WRITTEN REQUEST → From the records below, copy out exactly the lines from the one containing "of a camera" to the one containing "scene.view_settings.keyframe_insert(path, frame=frame(t))", both included. Add nothing else.

DATA SUPPLIED →

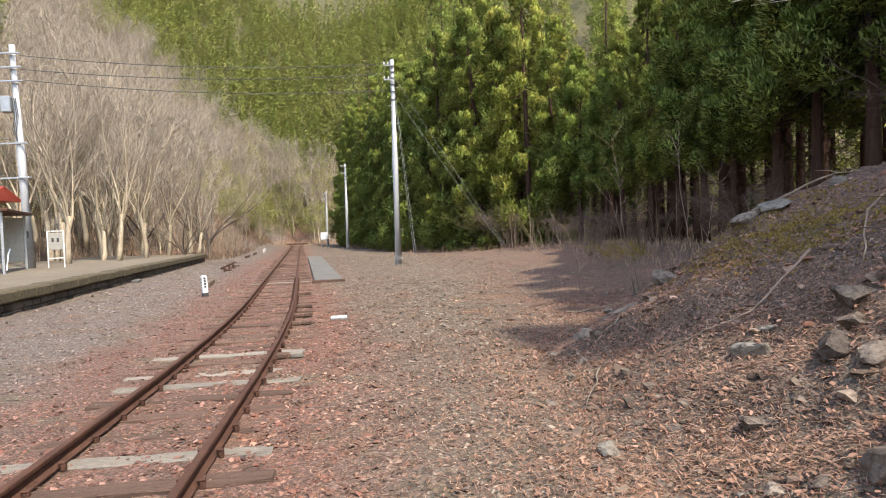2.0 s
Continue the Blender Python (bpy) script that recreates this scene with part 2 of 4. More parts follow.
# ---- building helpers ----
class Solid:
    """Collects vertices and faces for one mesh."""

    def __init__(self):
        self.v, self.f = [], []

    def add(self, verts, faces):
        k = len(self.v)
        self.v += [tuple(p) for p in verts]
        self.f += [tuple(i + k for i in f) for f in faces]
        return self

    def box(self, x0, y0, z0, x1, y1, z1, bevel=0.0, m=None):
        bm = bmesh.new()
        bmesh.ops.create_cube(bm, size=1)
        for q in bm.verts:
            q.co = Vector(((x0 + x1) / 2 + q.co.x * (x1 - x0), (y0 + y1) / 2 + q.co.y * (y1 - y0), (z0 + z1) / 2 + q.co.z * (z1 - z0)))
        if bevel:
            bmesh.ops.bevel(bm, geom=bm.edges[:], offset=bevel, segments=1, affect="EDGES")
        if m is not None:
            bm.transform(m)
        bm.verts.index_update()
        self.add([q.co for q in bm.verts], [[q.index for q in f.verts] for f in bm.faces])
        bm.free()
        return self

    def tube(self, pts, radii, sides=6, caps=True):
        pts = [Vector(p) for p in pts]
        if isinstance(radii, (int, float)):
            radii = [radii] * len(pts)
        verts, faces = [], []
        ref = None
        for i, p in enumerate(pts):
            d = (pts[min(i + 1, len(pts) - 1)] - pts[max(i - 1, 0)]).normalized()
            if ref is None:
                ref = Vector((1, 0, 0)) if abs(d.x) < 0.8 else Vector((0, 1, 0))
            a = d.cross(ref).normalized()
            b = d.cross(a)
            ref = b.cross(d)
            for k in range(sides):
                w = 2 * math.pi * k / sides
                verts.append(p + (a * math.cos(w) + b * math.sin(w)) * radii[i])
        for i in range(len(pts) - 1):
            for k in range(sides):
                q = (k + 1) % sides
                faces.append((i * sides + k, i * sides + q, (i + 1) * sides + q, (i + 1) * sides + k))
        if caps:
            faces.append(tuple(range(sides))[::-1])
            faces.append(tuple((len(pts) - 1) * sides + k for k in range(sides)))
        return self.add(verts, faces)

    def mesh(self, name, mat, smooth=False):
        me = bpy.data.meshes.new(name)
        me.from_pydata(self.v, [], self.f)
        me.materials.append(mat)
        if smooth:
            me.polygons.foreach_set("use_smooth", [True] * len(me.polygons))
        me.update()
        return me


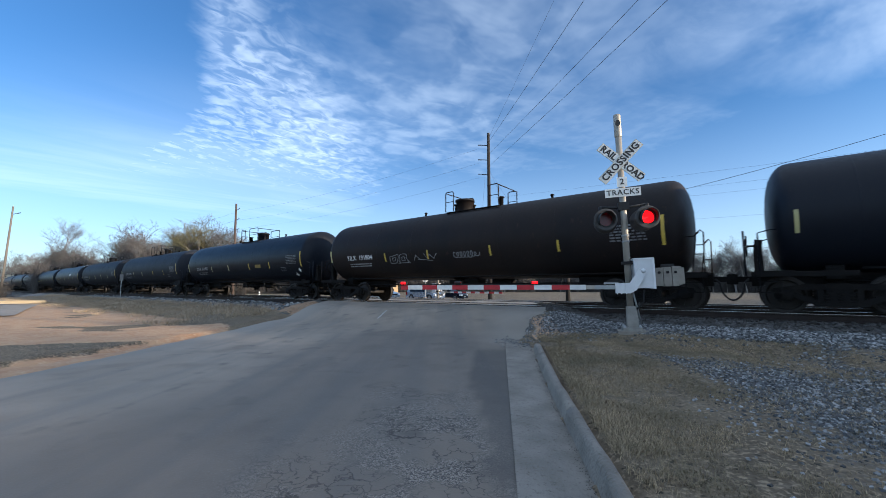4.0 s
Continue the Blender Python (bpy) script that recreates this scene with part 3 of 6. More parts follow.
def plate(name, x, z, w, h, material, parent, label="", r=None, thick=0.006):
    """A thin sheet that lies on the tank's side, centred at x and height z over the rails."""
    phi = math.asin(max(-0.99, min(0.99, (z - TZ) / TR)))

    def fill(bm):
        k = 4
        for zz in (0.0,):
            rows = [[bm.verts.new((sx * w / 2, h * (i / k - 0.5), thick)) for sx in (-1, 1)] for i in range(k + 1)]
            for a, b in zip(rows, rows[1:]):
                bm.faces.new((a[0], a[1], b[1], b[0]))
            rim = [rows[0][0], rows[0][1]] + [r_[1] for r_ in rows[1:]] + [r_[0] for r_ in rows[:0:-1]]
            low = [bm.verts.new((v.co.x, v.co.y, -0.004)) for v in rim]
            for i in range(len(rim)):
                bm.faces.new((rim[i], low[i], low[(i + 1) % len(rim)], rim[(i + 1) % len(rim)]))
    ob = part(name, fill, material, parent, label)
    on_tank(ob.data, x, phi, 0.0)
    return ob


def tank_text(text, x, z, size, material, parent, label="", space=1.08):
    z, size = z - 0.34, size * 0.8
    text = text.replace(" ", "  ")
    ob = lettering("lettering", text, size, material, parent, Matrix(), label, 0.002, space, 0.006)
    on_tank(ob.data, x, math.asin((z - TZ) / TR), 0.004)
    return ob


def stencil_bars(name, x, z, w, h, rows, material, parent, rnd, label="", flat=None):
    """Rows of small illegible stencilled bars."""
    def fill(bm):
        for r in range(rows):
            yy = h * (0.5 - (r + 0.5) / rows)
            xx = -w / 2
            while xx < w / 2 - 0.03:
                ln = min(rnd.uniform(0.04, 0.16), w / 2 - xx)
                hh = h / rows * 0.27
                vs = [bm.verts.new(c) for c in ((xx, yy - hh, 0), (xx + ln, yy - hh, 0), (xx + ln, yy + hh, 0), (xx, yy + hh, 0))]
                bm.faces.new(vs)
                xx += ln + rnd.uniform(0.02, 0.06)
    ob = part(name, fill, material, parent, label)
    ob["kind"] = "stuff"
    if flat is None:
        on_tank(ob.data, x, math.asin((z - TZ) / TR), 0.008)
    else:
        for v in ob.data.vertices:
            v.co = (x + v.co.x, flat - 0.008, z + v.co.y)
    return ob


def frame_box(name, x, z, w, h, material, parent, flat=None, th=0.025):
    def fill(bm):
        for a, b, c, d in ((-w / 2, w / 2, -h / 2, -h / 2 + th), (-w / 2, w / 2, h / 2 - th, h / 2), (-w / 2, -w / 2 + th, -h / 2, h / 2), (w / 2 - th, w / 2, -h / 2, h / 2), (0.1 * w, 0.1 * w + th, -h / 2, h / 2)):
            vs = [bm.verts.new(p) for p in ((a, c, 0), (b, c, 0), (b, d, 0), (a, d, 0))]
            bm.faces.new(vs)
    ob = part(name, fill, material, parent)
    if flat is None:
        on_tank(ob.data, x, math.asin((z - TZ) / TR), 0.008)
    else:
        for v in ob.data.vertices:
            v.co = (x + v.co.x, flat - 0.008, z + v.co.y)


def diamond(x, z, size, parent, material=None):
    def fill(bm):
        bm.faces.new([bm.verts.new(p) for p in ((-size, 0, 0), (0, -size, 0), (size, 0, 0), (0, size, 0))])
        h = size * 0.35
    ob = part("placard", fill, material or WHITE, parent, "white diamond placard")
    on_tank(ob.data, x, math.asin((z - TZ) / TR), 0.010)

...

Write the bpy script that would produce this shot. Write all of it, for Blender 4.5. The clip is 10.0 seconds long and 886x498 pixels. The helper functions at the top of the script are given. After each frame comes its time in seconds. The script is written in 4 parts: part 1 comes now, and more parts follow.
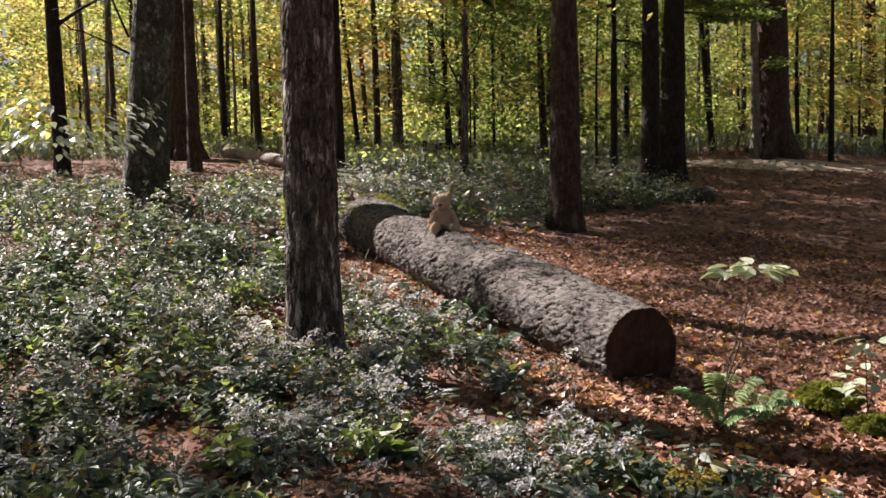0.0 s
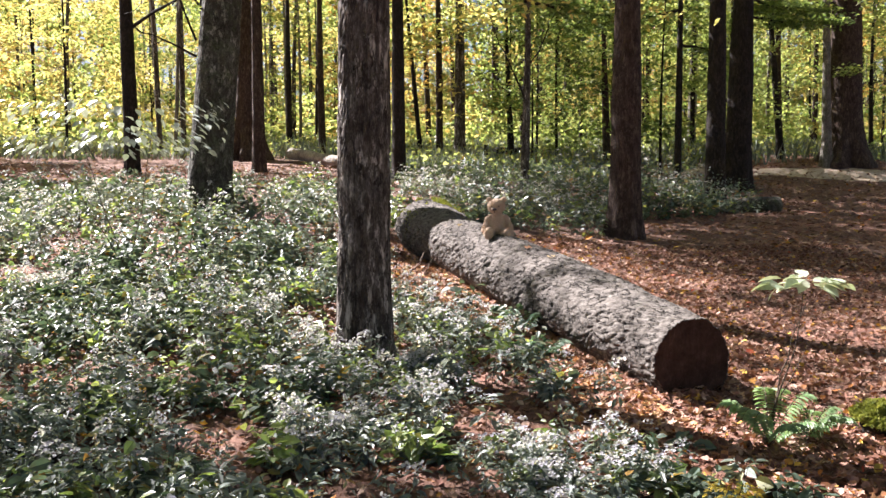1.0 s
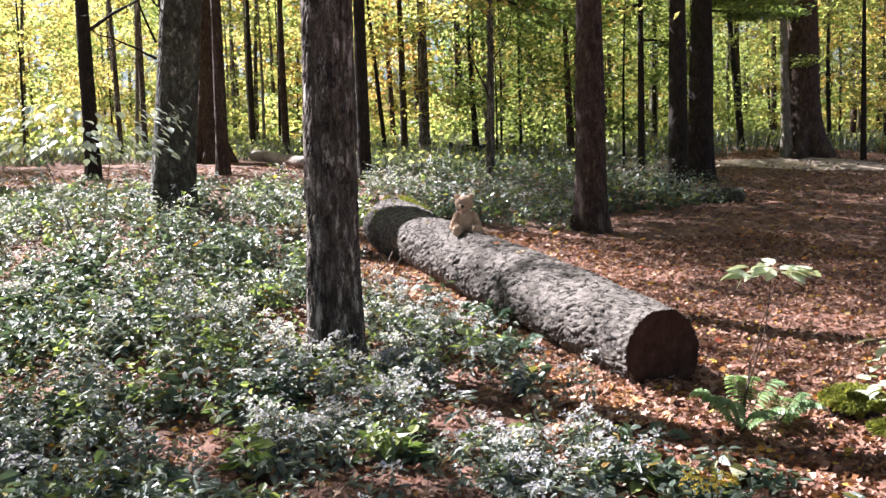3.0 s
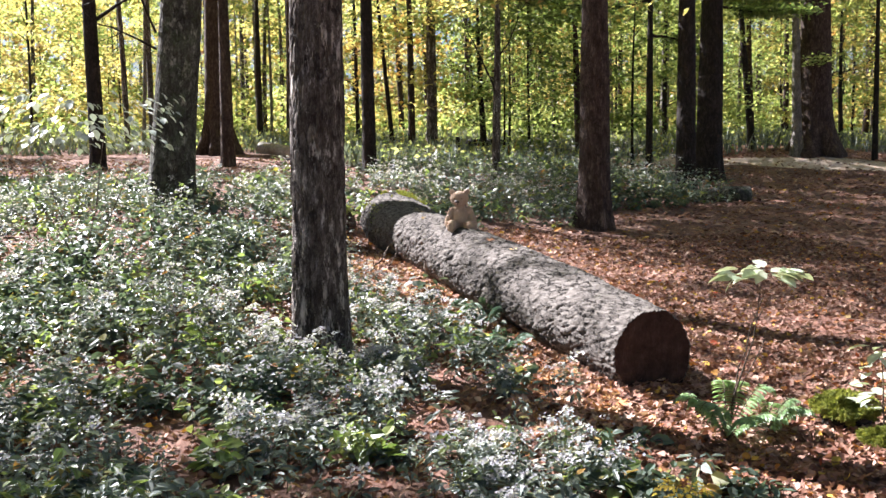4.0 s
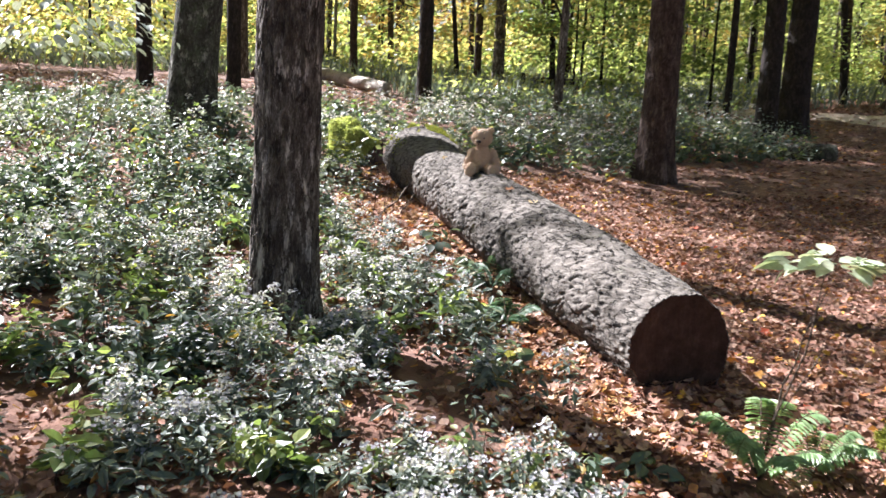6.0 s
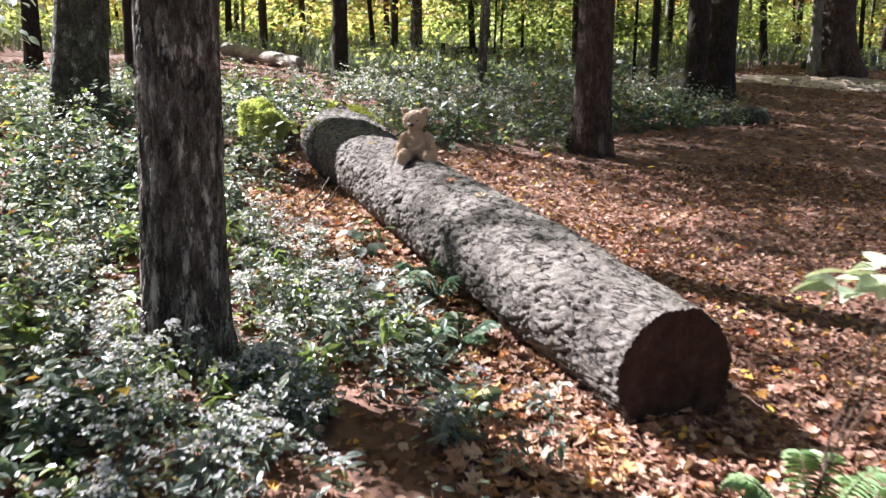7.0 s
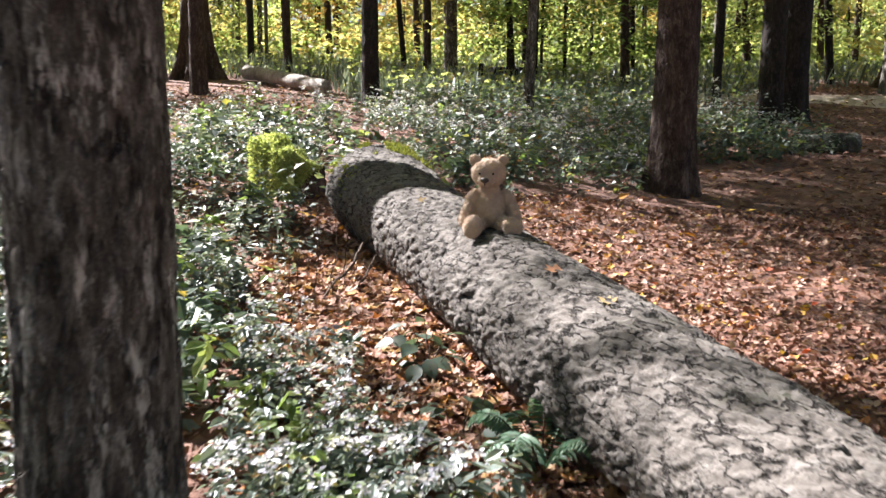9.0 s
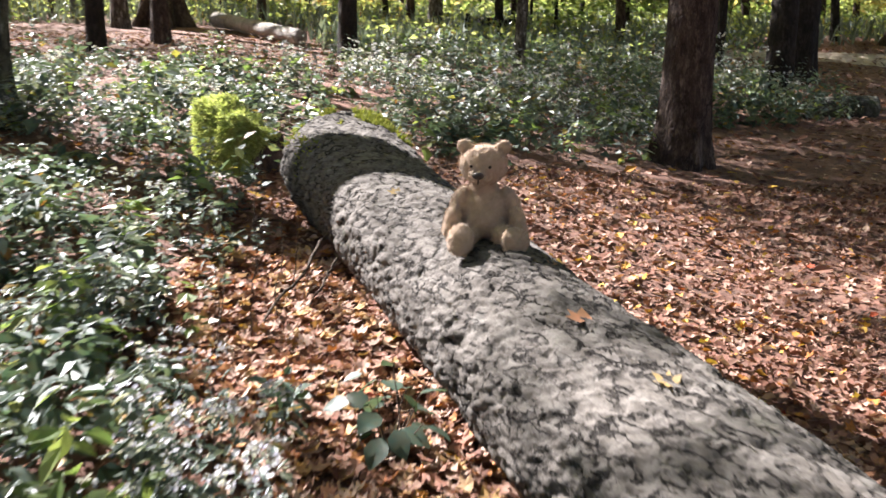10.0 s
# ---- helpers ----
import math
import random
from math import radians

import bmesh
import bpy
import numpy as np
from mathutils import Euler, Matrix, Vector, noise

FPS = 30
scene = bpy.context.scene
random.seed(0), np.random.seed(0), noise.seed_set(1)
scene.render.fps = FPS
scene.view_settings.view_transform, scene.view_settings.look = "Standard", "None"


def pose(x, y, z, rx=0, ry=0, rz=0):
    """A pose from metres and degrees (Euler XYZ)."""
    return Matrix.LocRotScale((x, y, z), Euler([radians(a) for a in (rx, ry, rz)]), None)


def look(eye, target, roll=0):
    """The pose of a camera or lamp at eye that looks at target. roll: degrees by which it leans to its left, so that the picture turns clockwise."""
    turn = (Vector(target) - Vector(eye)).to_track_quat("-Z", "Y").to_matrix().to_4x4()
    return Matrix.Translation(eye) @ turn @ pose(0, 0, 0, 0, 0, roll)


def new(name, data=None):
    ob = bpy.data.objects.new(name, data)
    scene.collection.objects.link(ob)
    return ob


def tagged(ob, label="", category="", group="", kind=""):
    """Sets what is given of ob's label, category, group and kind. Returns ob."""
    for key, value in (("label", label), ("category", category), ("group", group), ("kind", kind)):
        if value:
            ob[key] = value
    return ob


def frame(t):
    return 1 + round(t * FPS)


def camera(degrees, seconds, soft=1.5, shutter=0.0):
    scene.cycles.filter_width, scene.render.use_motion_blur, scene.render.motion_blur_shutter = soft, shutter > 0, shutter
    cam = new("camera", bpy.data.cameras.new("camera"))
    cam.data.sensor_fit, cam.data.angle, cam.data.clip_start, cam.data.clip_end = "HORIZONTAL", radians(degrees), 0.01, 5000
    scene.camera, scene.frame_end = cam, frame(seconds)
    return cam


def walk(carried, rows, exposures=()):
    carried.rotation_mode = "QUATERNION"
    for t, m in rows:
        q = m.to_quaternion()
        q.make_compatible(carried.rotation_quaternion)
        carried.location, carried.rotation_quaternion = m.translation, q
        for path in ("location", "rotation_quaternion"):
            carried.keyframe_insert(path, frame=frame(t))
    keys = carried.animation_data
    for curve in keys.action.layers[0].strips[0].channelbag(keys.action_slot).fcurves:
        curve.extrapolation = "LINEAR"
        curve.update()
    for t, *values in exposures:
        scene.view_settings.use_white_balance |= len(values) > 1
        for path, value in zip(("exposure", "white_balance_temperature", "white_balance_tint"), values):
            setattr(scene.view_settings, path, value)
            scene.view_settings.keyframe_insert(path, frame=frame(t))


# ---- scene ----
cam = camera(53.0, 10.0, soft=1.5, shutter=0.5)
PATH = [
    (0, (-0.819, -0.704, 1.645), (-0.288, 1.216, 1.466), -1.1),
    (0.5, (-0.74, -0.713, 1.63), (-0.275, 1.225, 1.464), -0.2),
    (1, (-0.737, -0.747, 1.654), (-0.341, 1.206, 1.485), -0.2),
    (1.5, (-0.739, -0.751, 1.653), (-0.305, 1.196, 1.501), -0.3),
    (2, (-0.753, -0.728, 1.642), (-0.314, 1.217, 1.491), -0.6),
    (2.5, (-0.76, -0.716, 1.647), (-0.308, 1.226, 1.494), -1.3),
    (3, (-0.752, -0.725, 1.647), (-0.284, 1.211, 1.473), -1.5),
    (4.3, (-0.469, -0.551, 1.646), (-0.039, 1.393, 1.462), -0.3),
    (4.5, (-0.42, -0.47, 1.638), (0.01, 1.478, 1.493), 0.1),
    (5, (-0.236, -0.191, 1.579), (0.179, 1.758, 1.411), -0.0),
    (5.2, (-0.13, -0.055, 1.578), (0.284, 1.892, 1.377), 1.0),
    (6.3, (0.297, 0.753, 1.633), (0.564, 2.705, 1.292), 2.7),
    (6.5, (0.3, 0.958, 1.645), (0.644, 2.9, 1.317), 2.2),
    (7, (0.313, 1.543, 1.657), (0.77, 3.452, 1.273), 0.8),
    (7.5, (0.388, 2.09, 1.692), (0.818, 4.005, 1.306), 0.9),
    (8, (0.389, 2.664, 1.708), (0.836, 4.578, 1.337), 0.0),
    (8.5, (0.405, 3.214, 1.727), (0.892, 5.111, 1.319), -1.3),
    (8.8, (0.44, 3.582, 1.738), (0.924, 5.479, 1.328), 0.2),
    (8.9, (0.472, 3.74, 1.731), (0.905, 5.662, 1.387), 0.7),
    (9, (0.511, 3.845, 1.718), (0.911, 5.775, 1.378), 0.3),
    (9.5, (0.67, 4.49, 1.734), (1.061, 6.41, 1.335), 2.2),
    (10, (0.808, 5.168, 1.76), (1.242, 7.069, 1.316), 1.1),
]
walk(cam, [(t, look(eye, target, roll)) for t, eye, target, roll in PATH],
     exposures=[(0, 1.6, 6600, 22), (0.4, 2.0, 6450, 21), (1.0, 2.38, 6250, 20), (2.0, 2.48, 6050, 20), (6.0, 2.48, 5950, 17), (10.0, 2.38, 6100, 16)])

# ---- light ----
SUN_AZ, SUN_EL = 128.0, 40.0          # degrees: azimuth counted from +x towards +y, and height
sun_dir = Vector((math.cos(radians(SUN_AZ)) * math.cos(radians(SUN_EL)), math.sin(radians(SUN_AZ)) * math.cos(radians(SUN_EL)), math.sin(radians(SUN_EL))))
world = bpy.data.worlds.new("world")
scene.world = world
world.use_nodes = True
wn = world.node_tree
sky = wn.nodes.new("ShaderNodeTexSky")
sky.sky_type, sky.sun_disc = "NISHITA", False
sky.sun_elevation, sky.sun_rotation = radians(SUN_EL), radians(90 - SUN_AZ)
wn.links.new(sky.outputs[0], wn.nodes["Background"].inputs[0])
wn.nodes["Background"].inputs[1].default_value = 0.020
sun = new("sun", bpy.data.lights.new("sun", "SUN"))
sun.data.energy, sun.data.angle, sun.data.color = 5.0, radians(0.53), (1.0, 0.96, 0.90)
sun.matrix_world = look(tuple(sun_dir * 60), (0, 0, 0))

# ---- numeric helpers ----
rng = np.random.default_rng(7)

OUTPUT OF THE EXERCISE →
    """The pose of a camera or lamp at eye that looks at target. roll: degrees by which it leans to its left, so that the picture turns clockwise."""
    turn = (Vector(target) - Vector(eye)).to_track_quat("-Z", "Y").to_matrix().to_4x4()
    return Matrix.Translation(eye) @ turn @ pose(0, 0, 0, 0, 0, roll)


def new(name, data=None):
    ob = bpy.data.objects.new(name, data)
    scene.collection.objects.link(ob)
    return ob


def tagged(ob, label="", category="", group="", kind=""):
    """Sets what is given of ob's label, category, group and kind. Returns ob."""
    for key, value in (("label", label), ("category", category), ("group", group), ("kind", kind)):
        if value:
            ob[key] = value
    return ob


def frame(t):
    return 1 + round(t * FPS)


def camera(degrees, seconds, soft=1.5, shutter=0.0):
    scene.cycles.filter_width, scene.render.use_motion_blur, scene.render.motion_blur_shutter = soft, shutter > 0, shutter
    cam = new("camera", bpy.data.cameras.new("camera"))
    cam.data.sensor_fit, cam.data.angle, cam.data.clip_start, cam.data.clip_end = "HORIZONTAL", radians(degrees), 0.01, 5000
    scene.camera, scene.frame_end = cam, frame(seconds)
    return cam


def walk(carried, rows, exposures=()):
    carried.rotation_mode = "QUATERNION"
    for t, m in rows:
        q = m.to_quaternion()
        q.make_compatible(carried.rotation_quaternion)
        carried.location, carried.rotation_quaternion = m.translation, q
        for path in ("location", "rotation_quaternion"):
            carried.keyframe_insert(path, frame=frame(t))
    keys = carried.animation_data
    for curve in keys.action.layers[0].strips[0].channelbag(keys.action_slot).fcurves:
        curve.extrapolation = "LINEAR"
        curve.update()
    for t, *values in exposures:
        scene.view_settings.use_white_balance |= len(values) > 1
        for path, value in zip(("exposure", "white_balance_temperature", "white_balance_tint"), values):
            setattr(scene.view_settings, path, value)
            scene.view_settings.keyframe_insert(path, frame=frame(t))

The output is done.